I should point out that we touched on another aspect of this in the sub-committee. In one case the Department concerned did their job by saying " Directive No. so-and-so shall be operative in Ireland ". We cannot accept that either. What we said in the draft report meets the situation. We indicated that we hope that the detailed recommendations——

People are seeking information and they should be able to get it as expeditiously as possible. The logical way to get it is to have it appended in full to the legislation.

They should not have to dig it out.

The general question will have to be carefully considered.

There was considerable variation in procedure including variations in documents I signed myself.

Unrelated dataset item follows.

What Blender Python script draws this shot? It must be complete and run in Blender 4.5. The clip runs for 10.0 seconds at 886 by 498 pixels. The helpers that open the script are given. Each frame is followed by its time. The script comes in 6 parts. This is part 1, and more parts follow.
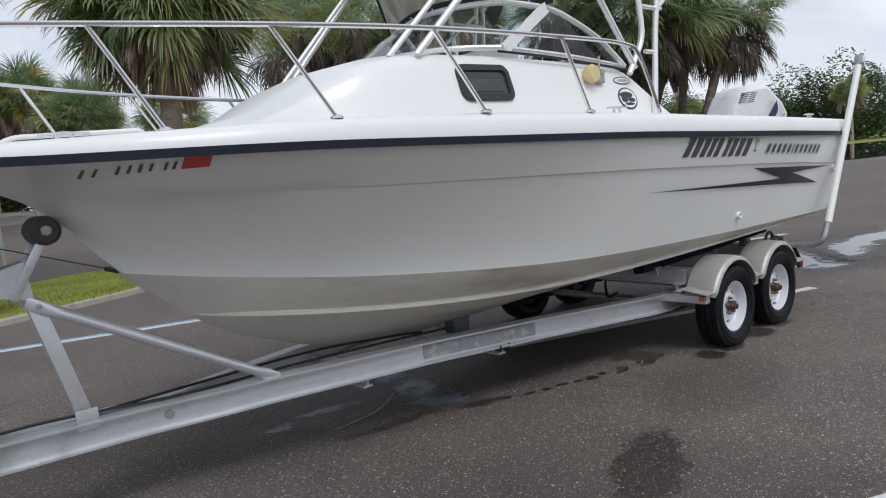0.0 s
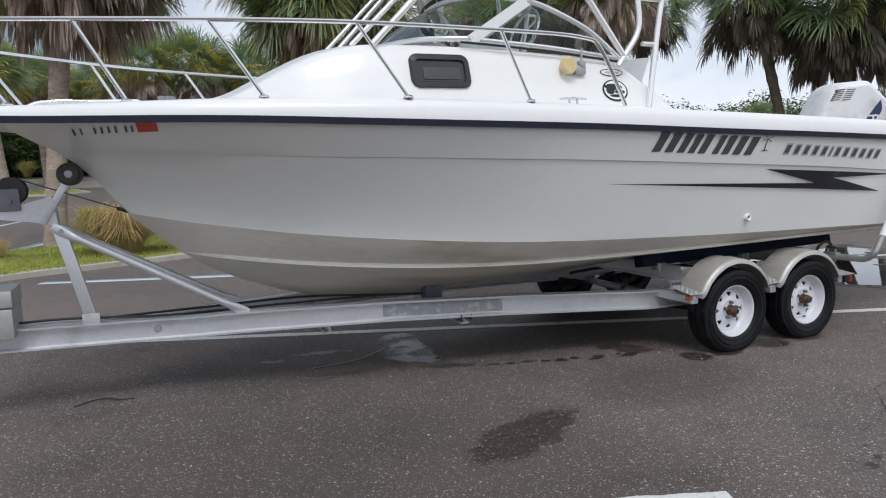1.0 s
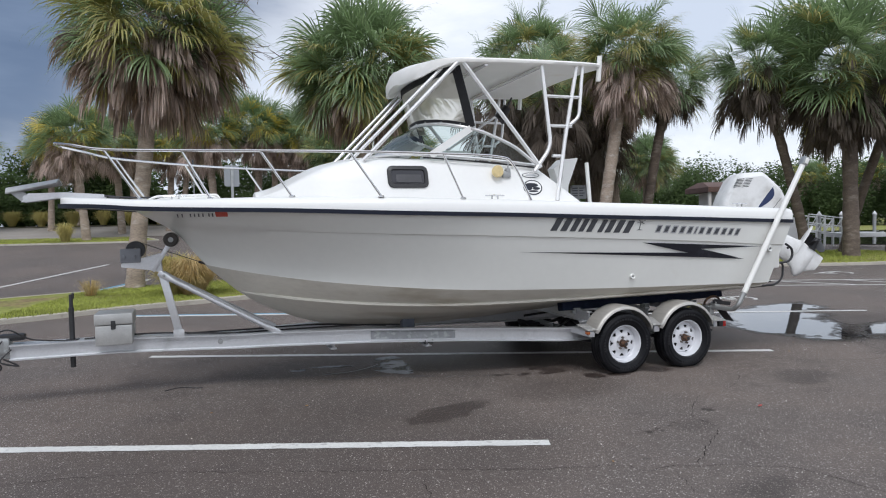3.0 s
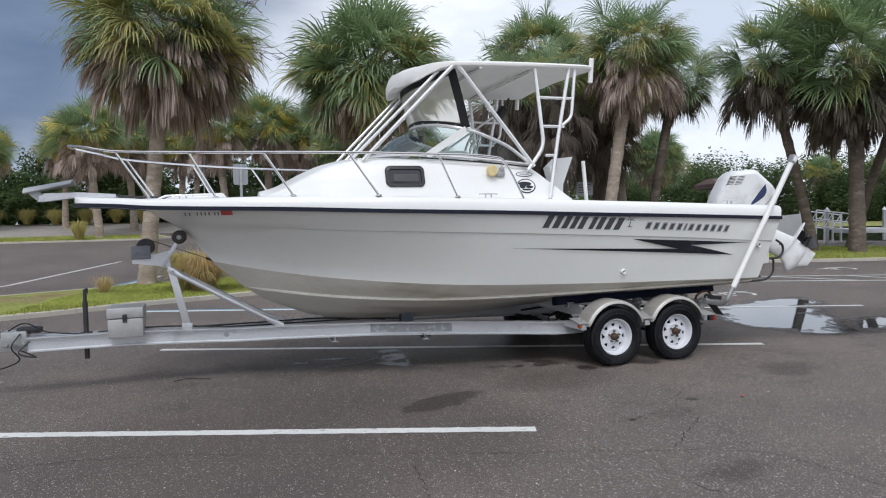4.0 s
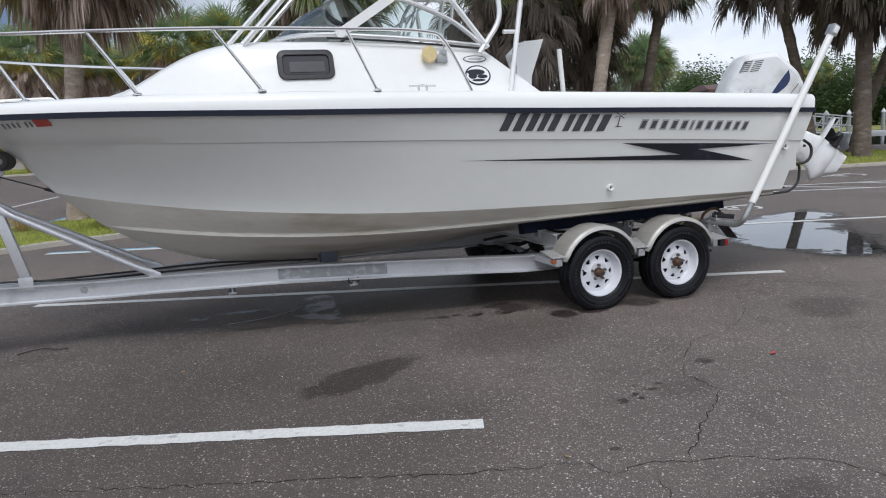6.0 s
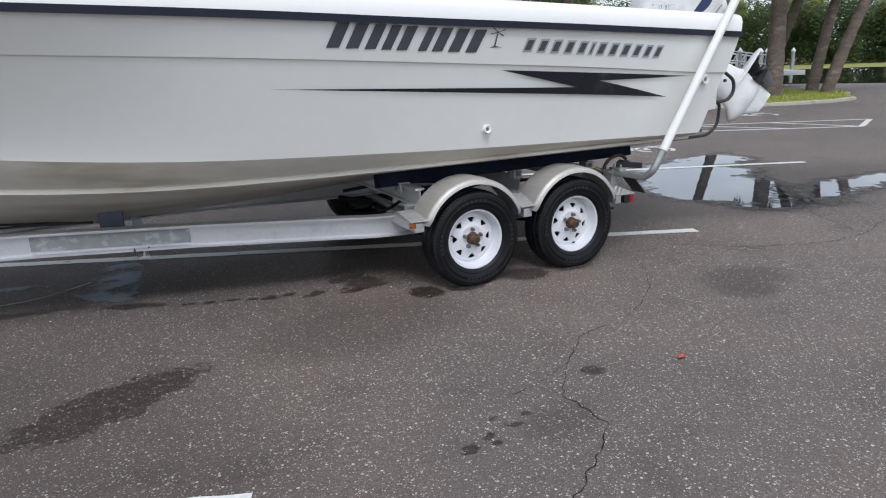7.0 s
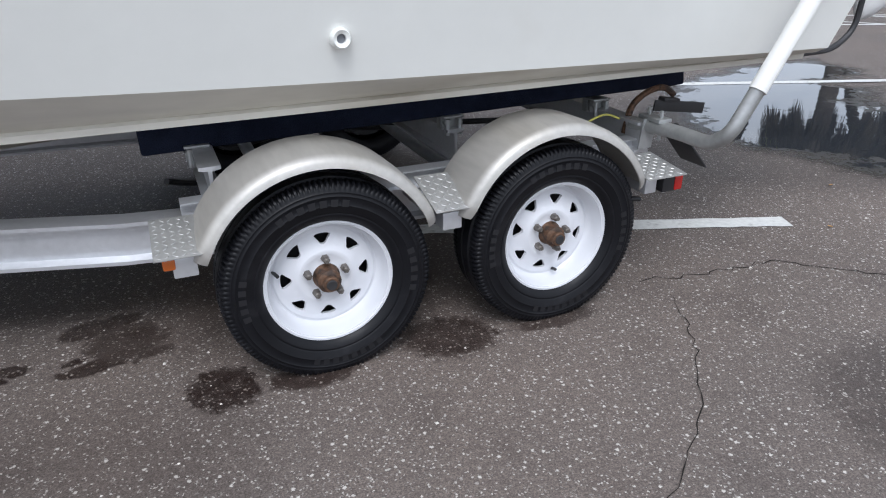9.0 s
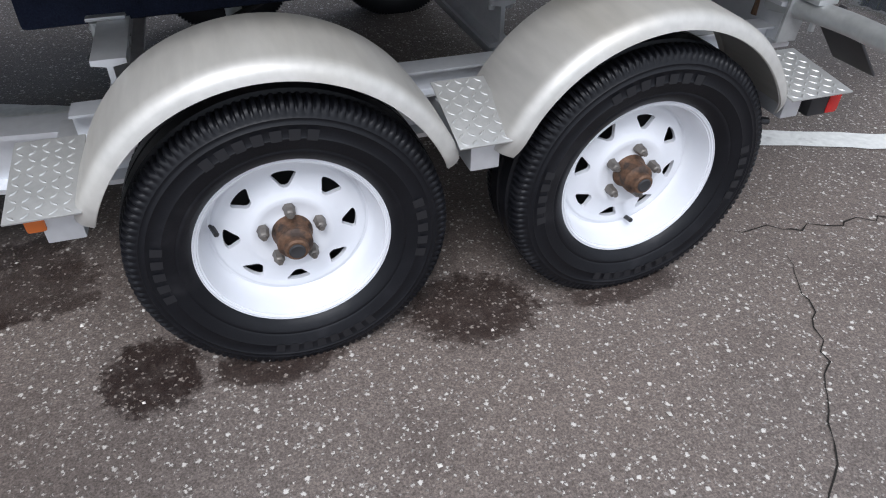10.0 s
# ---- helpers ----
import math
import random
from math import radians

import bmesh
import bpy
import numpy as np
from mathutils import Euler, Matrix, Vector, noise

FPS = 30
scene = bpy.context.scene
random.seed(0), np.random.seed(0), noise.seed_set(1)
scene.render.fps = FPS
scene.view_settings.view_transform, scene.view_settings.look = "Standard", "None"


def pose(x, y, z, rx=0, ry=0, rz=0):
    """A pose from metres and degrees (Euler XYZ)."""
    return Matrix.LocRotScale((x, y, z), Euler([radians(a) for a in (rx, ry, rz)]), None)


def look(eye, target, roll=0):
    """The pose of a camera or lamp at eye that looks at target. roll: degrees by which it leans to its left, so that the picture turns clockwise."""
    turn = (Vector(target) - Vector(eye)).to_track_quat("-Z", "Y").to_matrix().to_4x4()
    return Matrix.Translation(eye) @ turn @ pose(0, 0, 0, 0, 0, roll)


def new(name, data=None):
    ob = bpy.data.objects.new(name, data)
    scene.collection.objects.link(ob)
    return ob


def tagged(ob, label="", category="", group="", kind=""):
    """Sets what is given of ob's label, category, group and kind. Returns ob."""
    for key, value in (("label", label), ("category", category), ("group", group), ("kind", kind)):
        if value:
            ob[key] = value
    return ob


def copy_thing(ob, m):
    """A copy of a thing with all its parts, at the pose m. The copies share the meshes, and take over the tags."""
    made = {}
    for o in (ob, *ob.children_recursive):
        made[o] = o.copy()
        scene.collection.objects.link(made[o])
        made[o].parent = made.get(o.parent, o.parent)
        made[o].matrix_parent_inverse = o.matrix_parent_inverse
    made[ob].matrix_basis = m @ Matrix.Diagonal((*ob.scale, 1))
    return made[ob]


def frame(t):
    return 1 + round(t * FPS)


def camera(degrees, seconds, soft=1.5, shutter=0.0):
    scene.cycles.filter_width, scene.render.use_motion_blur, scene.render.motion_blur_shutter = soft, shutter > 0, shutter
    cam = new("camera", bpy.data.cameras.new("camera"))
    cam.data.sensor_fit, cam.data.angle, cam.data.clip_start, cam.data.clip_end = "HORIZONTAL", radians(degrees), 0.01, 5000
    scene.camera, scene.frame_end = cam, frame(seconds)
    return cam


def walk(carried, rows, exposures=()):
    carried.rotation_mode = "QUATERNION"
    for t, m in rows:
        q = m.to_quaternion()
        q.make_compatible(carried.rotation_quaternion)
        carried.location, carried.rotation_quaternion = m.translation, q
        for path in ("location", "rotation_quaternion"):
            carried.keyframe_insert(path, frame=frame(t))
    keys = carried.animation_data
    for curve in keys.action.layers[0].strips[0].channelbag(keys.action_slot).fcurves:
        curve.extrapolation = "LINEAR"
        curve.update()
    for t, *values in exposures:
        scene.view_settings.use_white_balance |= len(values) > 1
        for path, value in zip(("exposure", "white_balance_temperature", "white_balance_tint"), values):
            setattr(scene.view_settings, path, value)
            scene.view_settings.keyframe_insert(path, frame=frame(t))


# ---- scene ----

We are dealing with two obscure documents—European Directives and Ministerial regulations.

In the case of regulations, if we are completely dissatisfied we would have an obligation to recommend to the Dáil and the Seanad that they be annulled. I take it we are not doing that in this case?

There is fairly widespread dissatisfaction with these particular regulations. There is a good deal of pressure from various bodies on the Department of Industry and Commerce to reconsider this whole procedure. The function of the joint committee should be to draw attention to these regulations, in the critical way we have done, and then to recommend that as soon as possible another mode of implementation of the directives should be considered by the Department. We should not use our maximum power of recommending annulment in this case. We should reserve that for cases in which there is a clear injustice or conflict.

We are voicing criticism and indicating that the matter should be dealt with by way of a new regulation.

The pressure is for a new series of regulations or a new Bill in implementing this particular directive and incorporating it. I would like to see an amendment of these ministerial regulations in the not-too-distant future.

We will regard ourselves as having had a preliminary look at this draft report, I will now bring it back to the Oireachtas sub-committee where it will be put into final form. When it has the committee's final approval it will be submitted to both Houses.